Given entries ▸
▬▬▬
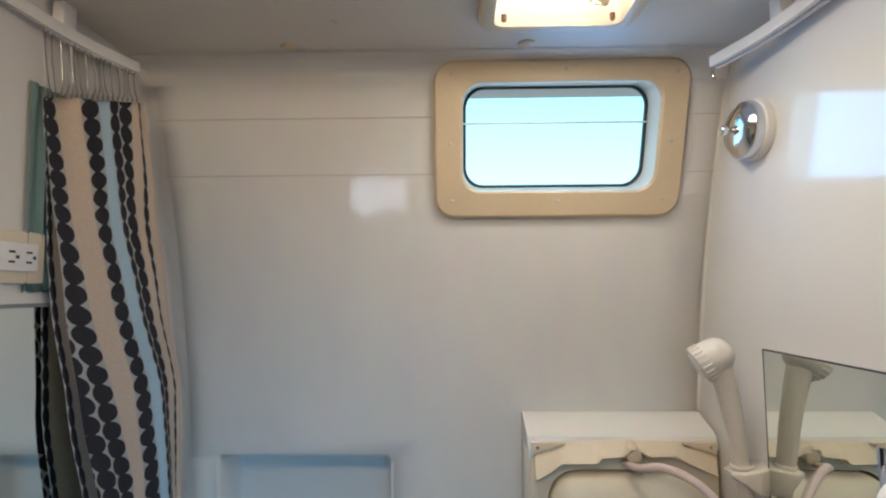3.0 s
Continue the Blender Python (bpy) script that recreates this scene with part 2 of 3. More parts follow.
▬▬▬
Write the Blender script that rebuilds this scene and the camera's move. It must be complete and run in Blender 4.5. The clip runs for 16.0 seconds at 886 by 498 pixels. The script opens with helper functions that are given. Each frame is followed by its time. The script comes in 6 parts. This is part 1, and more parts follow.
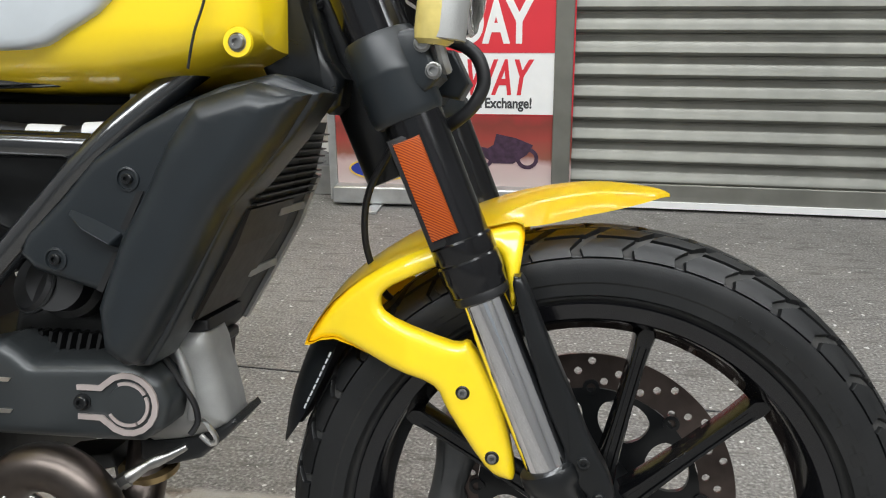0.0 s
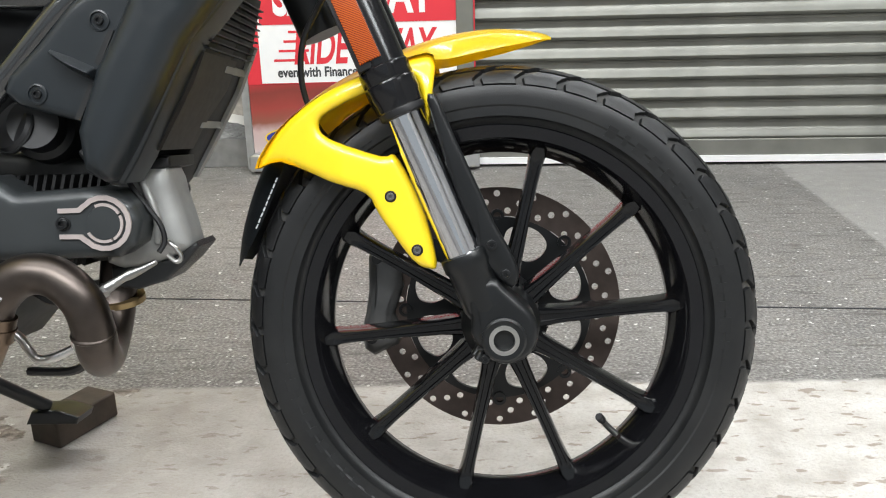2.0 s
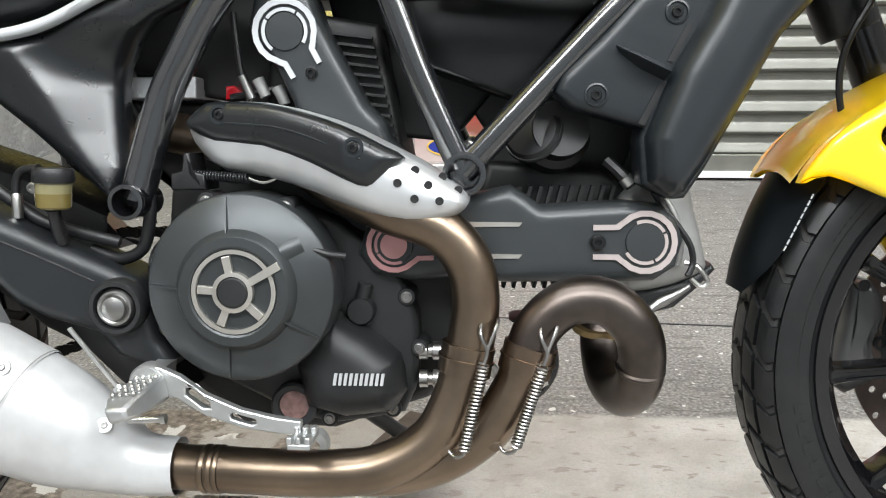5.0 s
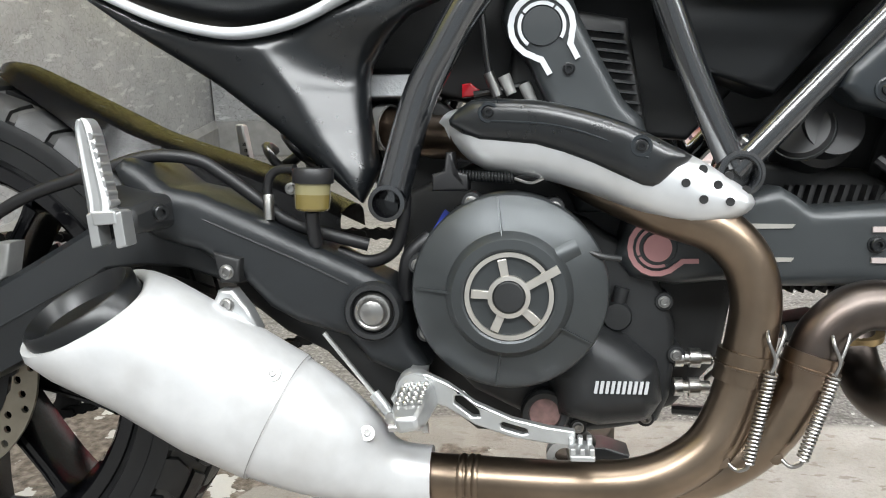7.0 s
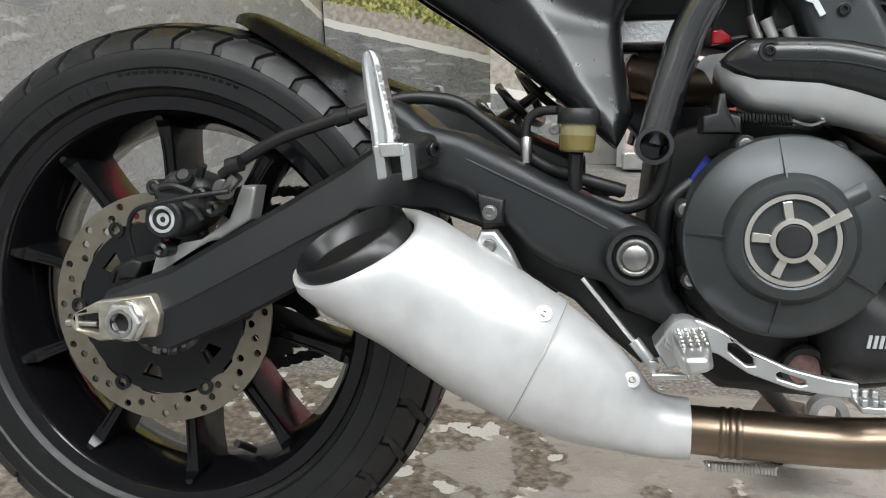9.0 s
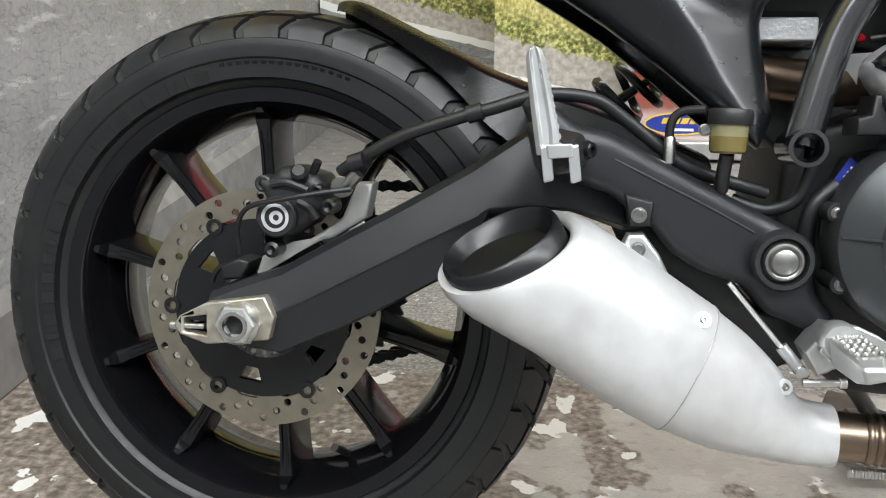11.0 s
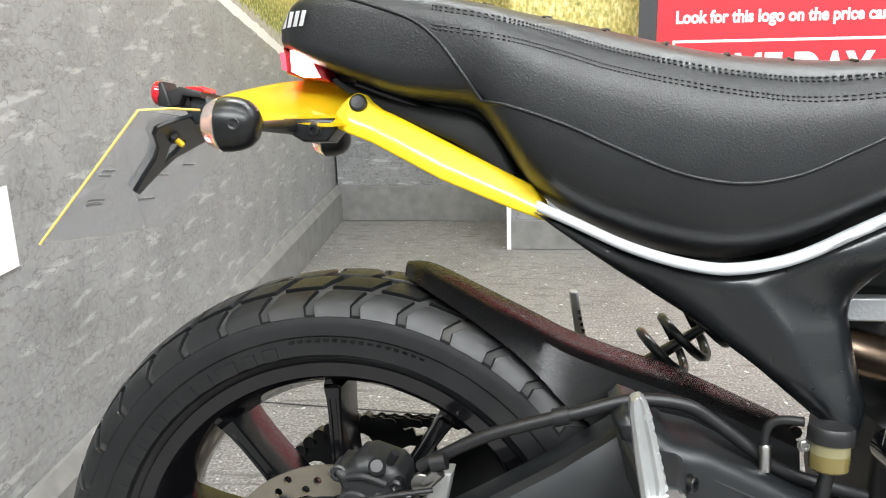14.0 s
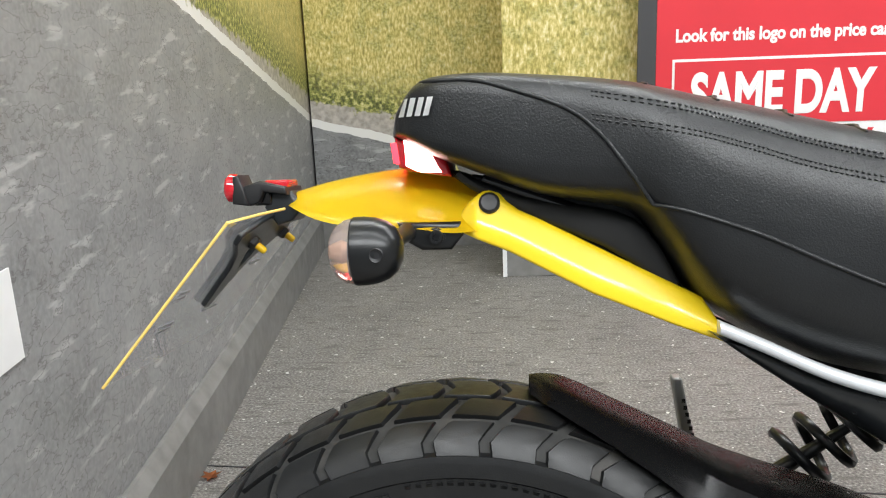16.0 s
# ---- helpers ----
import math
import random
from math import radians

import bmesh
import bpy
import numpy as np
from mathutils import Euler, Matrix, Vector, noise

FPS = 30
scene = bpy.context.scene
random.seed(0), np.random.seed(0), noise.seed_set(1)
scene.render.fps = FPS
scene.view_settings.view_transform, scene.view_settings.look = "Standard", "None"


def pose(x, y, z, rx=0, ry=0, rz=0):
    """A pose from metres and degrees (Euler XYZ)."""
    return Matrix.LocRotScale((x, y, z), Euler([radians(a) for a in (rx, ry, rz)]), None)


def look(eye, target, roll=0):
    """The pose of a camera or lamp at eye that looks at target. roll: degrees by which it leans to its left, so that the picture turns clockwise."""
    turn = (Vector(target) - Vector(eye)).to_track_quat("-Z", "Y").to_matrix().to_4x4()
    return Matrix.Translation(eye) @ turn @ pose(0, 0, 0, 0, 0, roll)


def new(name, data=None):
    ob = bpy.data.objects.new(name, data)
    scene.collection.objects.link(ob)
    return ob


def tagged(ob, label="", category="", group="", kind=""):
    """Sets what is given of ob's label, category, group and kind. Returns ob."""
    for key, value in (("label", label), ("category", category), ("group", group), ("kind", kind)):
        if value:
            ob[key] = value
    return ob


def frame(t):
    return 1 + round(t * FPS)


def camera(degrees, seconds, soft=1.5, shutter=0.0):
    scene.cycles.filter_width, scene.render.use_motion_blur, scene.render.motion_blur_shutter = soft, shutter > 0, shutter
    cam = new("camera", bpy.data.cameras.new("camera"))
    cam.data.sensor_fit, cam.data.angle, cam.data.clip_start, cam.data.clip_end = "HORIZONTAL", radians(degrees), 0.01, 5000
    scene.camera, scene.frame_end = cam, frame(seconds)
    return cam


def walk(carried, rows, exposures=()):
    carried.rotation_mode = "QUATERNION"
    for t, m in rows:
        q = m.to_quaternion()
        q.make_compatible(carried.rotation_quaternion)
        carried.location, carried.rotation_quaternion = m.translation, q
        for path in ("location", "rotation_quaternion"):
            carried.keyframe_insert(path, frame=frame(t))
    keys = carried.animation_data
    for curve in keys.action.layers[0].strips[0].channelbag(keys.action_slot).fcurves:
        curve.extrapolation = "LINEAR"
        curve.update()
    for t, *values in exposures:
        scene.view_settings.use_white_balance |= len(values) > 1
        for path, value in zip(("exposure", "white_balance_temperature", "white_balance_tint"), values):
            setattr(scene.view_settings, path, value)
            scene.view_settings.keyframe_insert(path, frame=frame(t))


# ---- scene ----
▬▬▬
Task brief ▸ Exactly the lines above from the one with "keys = carried.animation_data" to the one with "# ---- scene", both included, are to be quoted; leave the rest out.

Solution to the problem ▸
    keys = carried.animation_data
    for curve in keys.action.layers[0].strips[0].channelbag(keys.action_slot).fcurves:
        curve.extrapolation = "LINEAR"
        curve.update()
    for t, *values in exposures:
        scene.view_settings.use_white_balance |= len(values) > 1
        for path, value in zip(("exposure", "white_balance_temperature", "white_balance_tint"), values):
            setattr(scene.view_settings, path, value)
            scene.view_settings.keyframe_insert(path, frame=frame(t))


# ---- scene ----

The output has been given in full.